▸ YOUR OBJECTIVE
Starting at the line containing "Continue the Blender", copy each line exactly, ending with the line containing "return (np.interp(az - 0.8, SKY_AZ, SKY_EL)". Leave out everything else.

▸ DATASET SECTION
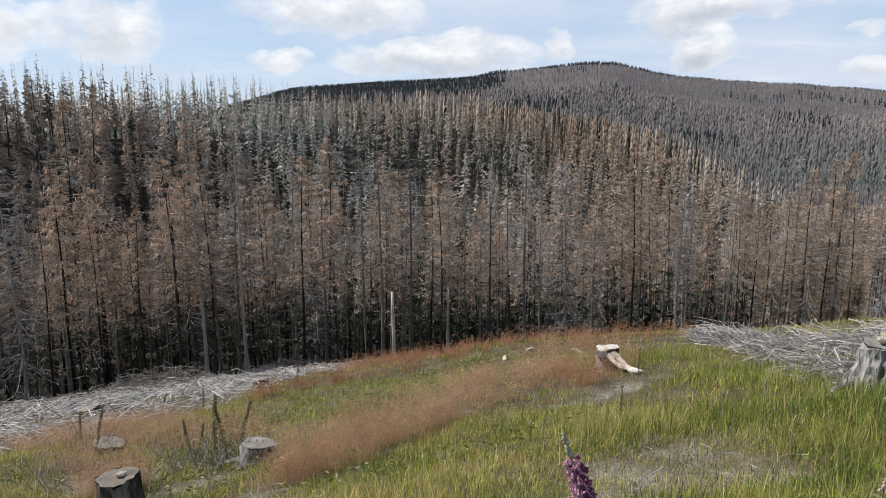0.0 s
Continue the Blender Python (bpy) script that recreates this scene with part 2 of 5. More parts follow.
def skyline(az):
    return (np.interp(az - 0.8, SKY_AZ, SKY_EL) + np.interp(az, SKY_AZ, SKY_EL) * 2 + np.interp(az + 0.8, SKY_AZ, SKY_EL)) / 4


def waves(x, y, size, seed):
    """Gentle unevenness from a few crossed sine waves, between -1 and 1."""
    r = np.random.RandomState(seed)
    out = 0.0
    for k in range(5):
        th, ph, f = r.uniform(0, 6.283), r.uniform(0, 6.283), r.uniform(0.6, 1.8)
        out = out + np.sin((x * math.cos(th) + y * math.sin(th)) * 6.283 * f / size + ph)
    return out / 5


def road_mid(s):
    """The road's middle line, to the left of the bearing 72: nearly straight, then a long bend to the right."""
    out = 0
    for k in (-5, -2.5, 0, 2.5, 5):
        out = out + np.interp(s + k, [-30, 0, 5, 10, 16, 22, 29, 36, 53, 70, 97], [-2.9, -2.75, -2.35, -1.6, -0.85, -0.4, -0.45, -1.0, -2.6, -5.0, -10.4]) / 5
    return out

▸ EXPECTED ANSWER
Continue the Blender Python (bpy) script that recreates this scene with part 2 of 5. More parts follow.
def skyline(az):
    return (np.interp(az - 0.8, SKY_AZ, SKY_EL) + np.interp(az, SKY_AZ, SKY_EL) * 2 + np.interp(az + 0.8, SKY_AZ, SKY_EL)) / 4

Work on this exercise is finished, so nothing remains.